◆ **DIRECTION**
Return the data exactly, with all pictures removed.

◆ **SUPPLIED MATERIAL**
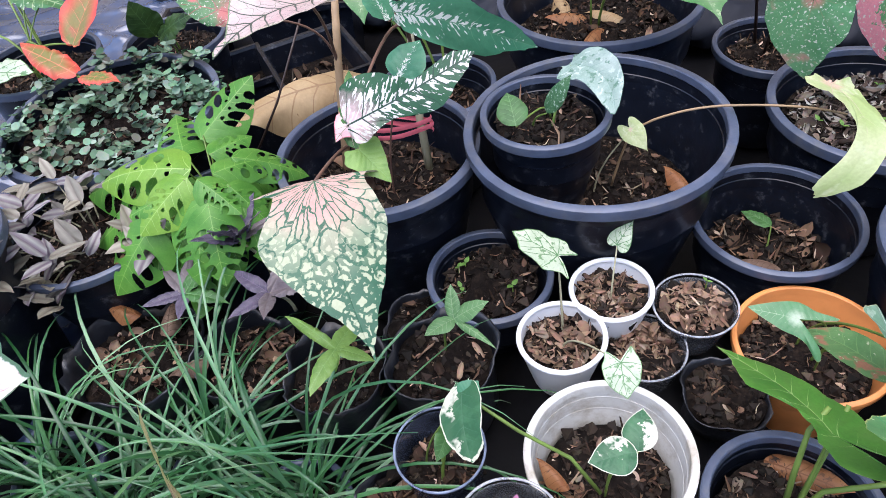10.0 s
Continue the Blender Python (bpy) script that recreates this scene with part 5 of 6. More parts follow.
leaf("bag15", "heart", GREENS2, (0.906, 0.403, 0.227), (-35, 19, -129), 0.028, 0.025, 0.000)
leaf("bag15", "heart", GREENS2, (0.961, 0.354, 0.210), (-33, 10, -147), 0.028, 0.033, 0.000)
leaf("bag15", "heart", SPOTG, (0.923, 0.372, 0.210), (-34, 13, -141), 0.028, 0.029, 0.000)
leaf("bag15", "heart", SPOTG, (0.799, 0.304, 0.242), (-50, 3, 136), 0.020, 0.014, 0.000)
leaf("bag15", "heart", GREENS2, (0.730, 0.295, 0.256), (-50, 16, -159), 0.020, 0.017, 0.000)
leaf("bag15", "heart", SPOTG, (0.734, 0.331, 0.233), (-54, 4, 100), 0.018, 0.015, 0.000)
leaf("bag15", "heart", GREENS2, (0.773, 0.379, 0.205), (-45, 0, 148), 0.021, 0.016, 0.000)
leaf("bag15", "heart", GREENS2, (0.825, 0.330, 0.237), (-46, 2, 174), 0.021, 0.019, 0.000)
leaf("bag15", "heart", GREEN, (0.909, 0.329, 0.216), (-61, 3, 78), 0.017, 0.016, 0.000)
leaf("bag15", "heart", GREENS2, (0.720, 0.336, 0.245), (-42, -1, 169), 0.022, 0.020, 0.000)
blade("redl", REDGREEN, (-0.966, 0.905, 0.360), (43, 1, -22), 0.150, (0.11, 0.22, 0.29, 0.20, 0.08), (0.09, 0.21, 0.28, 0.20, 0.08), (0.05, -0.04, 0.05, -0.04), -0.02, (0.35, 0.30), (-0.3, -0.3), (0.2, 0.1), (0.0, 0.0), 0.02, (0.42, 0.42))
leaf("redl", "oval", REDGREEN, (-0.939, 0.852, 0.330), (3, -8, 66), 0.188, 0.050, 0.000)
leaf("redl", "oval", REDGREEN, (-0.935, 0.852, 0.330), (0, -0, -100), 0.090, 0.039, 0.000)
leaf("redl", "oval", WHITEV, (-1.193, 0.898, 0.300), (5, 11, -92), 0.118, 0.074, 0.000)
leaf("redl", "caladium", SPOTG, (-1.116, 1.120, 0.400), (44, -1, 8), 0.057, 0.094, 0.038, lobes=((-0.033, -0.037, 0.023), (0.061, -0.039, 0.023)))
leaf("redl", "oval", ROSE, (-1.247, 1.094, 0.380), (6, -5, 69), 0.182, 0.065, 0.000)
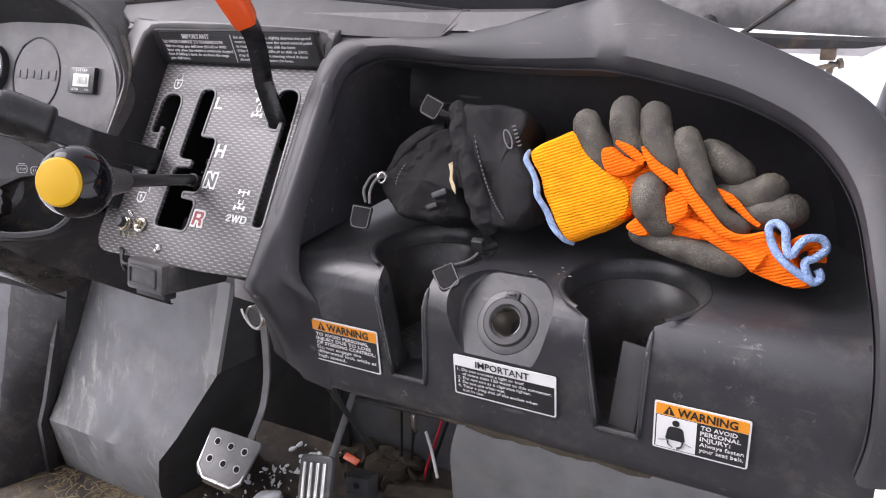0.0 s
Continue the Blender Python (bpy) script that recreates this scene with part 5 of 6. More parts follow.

◆ **SOLUTION FOR THIS TASK**
10.0 s
Continue the Blender Python (bpy) script that recreates this scene with part 5 of 6. More parts follow.
leaf("bag15", "heart", GREENS2, (0.906, 0.403, 0.227), (-35, 19, -129), 0.028, 0.025, 0.000)
leaf("bag15", "heart", GREENS2, (0.961, 0.354, 0.210), (-33, 10, -147), 0.028, 0.033, 0.000)
leaf("bag15", "heart", SPOTG, (0.923, 0.372, 0.210), (-34, 13, -141), 0.028, 0.029, 0.000)
leaf("bag15", "heart", SPOTG, (0.799, 0.304, 0.242), (-50, 3, 136), 0.020, 0.014, 0.000)
leaf("bag15", "heart", GREENS2, (0.730, 0.295, 0.256), (-50, 16, -159), 0.020, 0.017, 0.000)
leaf("bag15", "heart", SPOTG, (0.734, 0.331, 0.233), (-54, 4, 100), 0.018, 0.015, 0.000)
leaf("bag15", "heart", GREENS2, (0.773, 0.379, 0.205), (-45, 0, 148), 0.021, 0.016, 0.000)
leaf("bag15", "heart", GREENS2, (0.825, 0.330, 0.237), (-46, 2, 174), 0.021, 0.019, 0.000)
leaf("bag15", "heart", GREEN, (0.909, 0.329, 0.216), (-61, 3, 78), 0.017, 0.016, 0.000)
leaf("bag15", "heart", GREENS2, (0.720, 0.336, 0.245), (-42, -1, 169), 0.022, 0.020, 0.000)
blade("redl", REDGREEN, (-0.966, 0.905, 0.360), (43, 1, -22), 0.150, (0.11, 0.22, 0.29, 0.20, 0.08), (0.09, 0.21, 0.28, 0.20, 0.08), (0.05, -0.04, 0.05, -0.04), -0.02, (0.35, 0.30), (-0.3, -0.3), (0.2, 0.1), (0.0, 0.0), 0.02, (0.42, 0.42))
leaf("redl", "oval", REDGREEN, (-0.939, 0.852, 0.330), (3, -8, 66), 0.188, 0.050, 0.000)
leaf("redl", "oval", REDGREEN, (-0.935, 0.852, 0.330), (0, -0, -100), 0.090, 0.039, 0.000)
leaf("redl", "oval", WHITEV, (-1.193, 0.898, 0.300), (5, 11, -92), 0.118, 0.074, 0.000)
leaf("redl", "caladium", SPOTG, (-1.116, 1.120, 0.400), (44, -1, 8), 0.057, 0.094, 0.038, lobes=((-0.033, -0.037, 0.023), (0.061, -0.039, 0.023)))
leaf("redl", "oval", ROSE, (-1.247, 1.094, 0.380), (6, -5, 69), 0.182, 0.065, 0.000)
0.0 s
Continue the Blender Python (bpy) script that recreates this scene with part 5 of 6. More parts follow.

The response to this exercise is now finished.